There was no Elizabeth Warren-style town hall with questions from the audience, no swing through multiple media markets like Cory Booker or Kamala Harris, no frenzied schedule of events like Beto O’Rourke.
There was no need. According to the most recent poll in the state, Biden already has a commanding lead there.
As his opponents in a sprawling primary field scramble to build their early-state profiles, the Biden campaign is taking a different, more deliberate approach. The number of events per day are limited. The size of the venues are modest. Careful attention has been paid to his exposure to the press, with a slow ramp up of his availability to the media over time.
Biden has led in every national poll taken since he announced his candidacy. He’s also established wide early-state leads in New Hampshire and South Carolina, while lapping up endorsements. And he’s done it with a measured, Rose Garden-style strategy that has played to his strengths while concealing his potential flaws.

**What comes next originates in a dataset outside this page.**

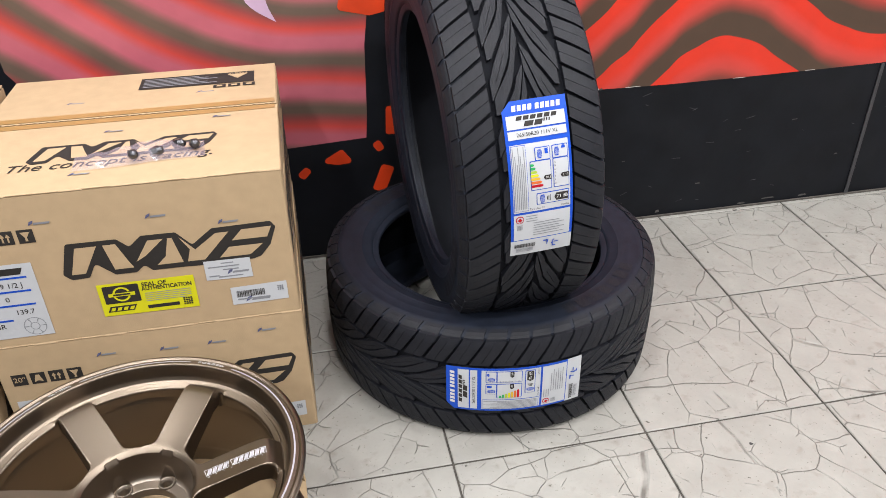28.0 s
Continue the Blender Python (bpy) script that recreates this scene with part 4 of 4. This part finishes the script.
        for k in range(16):
            flat_on(thing, "code_square", quad(0.360 + (k % 4) * 0.0042, 0.046 + (k // 4) * 0.0042, 0.3632 + (k % 4) * 0.0042, 0.0490 + (k // 4) * 0.0042), INK, "front", 0.0016)
    if marks["slip"]:
        paper(thing, "packing_slip", [(0.408, 0.091), (0.491, 0.089), (0.490, 0.131), (0.408, 0.132)], "white packing slip")
        for k, (a, b, zz) in enumerate(((0.438, 0.460, 0.124), (0.414, 0.470, 0.117), (0.440, 0.468, 0.110), (0.414, 0.432, 0.098), (0.430, 0.474, 0.095))):
            flat_on(thing, "slip_line", quad(a, zz, b, zz + 0.0022), GREY_PRINT, "front", 0.0016)
        scribble(thing, 0.446, 0.100, "front", 0.038)
    if marks["code"]:
        paper(thing, "code_label", [(0.446, 0.030), (0.549, 0.031), (0.549, 0.071), (0.446, 0.069)], "white barcode label")
        barcode(thing, 0.456, 0.046, 0.508, 0.060)
        flat_on(thing, "slip_line", quad(0.456, 0.040, 0.515, 0.0425), GREY_PRINT, "front", 0.0016)
        for k in range(9):
            flat_on(thing, "code_square", quad(0.531 + (k % 3) * 0.004, 0.052 + (k // 3) * 0.004, 0.534 + (k % 3) * 0.004, 0.055 + (k // 3) * 0.004), GREY_PRINT, "front", 0.0016)
        scribble(thing, 0.470, 0.034, "front", 0.044)
        if marks["smear"]:
            rng = random.Random(5)
            for cx, cz, n in ((0.490, 0.067, 7), (0.536, 0.043, 11)):
                for q in range(n):
                    bx, bz, br = cx + rng.uniform(-0.020, 0.020), cz + rng.uniform(-0.012, 0.012), rng.uniform(0.002, 0.007)
                    ring = [(bx + br * rng.uniform(0.5, 1.2) * math.cos(a), bz + br * rng.uniform(0.4, 1.0) * math.sin(a)) for a in np.linspace(0, 2 * math.pi, 9, endpoint=False)]
                    flat_on(thing, "ink_smear", ring, PEN, "front", 0.0022 + 0.0004 * q, "smeared blue ink" if q == 0 else "")
    # side
    words_on(thing, '20"', 0.128, 0.086, 0.148, INK, "side", 0.0008, stretch=0.68, bold=0.004)
    words_on(thing, "JAPAN POWER", 0.100, 0.362, 0.1425, INK, "side", 0.0008, stretch=0.615, bold=0.0022)
    flat_on(thing, "side_rule", quad(0.168, 0.184, 0.552, 0.194), INK, "side", 0.0007)
    flat_on(thing, "side_rule", quad(0.168, 0.092, 0.552, 0.101), INK, "side", 0.0007)
    flat_on(thing, "side_mark", quad(0.44, 0.062, 0.54, 0.084, 0.012), INK, "side", 0.0007)
    for k in range(4):
        flat_on(thing, "side_mark_cut", quad(0.45 + k * 0.024, 0.067, 0.466 + k * 0.024, 0.079, 0.006), CARD, "side", 0.0012)
    flat_on(thing, "tape_strip", quad(0.262, 0.262, 0.314, 0.3005), TAPE, "side", 0.0008, "brown tape over the seam")
    flat_on(thing, "tape_strip", quad(0.270, 0.0, 0.318, 0.040), TAPE, "side", 0.0008)
    flat_on(thing, "side_symbol", [(0.470, 0.236), (0.500, 0.236), (0.485, 0.268)], INK, "side", 0.0007)
    flat_on(thing, "side_symbol", quad(0.470, 0.226, 0.500, 0.233), INK, "side", 0.0007)
    for sy, sz in ((0.20, 0.262), (0.39, 0.215), (0.36, 0.268), (0.12, 0.092), (0.24, 0.05), (0.42, 0.04), (0.33, 0.075)):
        scribble(thing, sy, sz, "side", 0.03)
    if seen_top:
        block_logo(thing, 0.125, 0.115, 0.330, 0.072, "top")
        words_on(thing, "The concept is racing.", 0.040, 0.272, 0.098, INK, "top", 0.0009, shear=0.25, spacing=1.0)
        flat_on(thing, "printed_panel", quad(0.276, 0.452, 0.520, 0.520), INK, "top", 0.0026, "black printed notice")
        for k in range(6):
            flat_on(thing, "notice_line", quad(0.284, 0.462 + k * 0.009, 0.440 - 0.02 * (k % 3), 0.465 + k * 0.009), GREY_PRINT, "top", 0.0032)
        flat_on(thing, "notice_sign", [(0.462, 0.506), (0.506, 0.506), (0.484, 0.478)], CARD, "top", 0.0032)
        words_on(thing, "FRAGILE", 0.011, 0.484, 0.512, CARD, "top", 0.0032, turn=180)
        for k in range(3):
            flat_on(thing, "symbol", quad(0.434 + k * 0.031, 0.428, 0.460 + k * 0.031, 0.446), INK, "top", 0.0026)
            flat_on(thing, "symbol_mark", quad(0.441 + k * 0.031, 0.432, 0.453 + k * 0.031, 0.441), CARD, "top", 0.0032)
        flat_on(thing, "tape_strip", quad(0.004, 0.286, 0.562, 0.307), TAPE, "top", 0.0006, "brown packing tape")
        flat_on(thing, "tape_strip", quad(0.004, 0.316, 0.562, 0.338), TAPE, "top", 0.0024)
        for sx, sy in ((0.14, 0.40), (0.40, 0.41), (0.24, 0.23), (0.44, 0.26), (0.21, 0.05)):
            scribble(thing, sx, sy, "top", 0.034)
    return thing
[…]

“For Biden, direction is more important than speed. It’s a marathon, not a sprint. And managing expectations will be the key,” said Antjuan Seawright, a Democratic strategist who worked for Hillary Clinton’s 2016 and 2008 campaigns in South Carolina. “There are some in the party who think he’s too old, or that he has too many miles on his political engine, or that it’s a woman’s time. But in his case, a slow and steady pace will win the race.”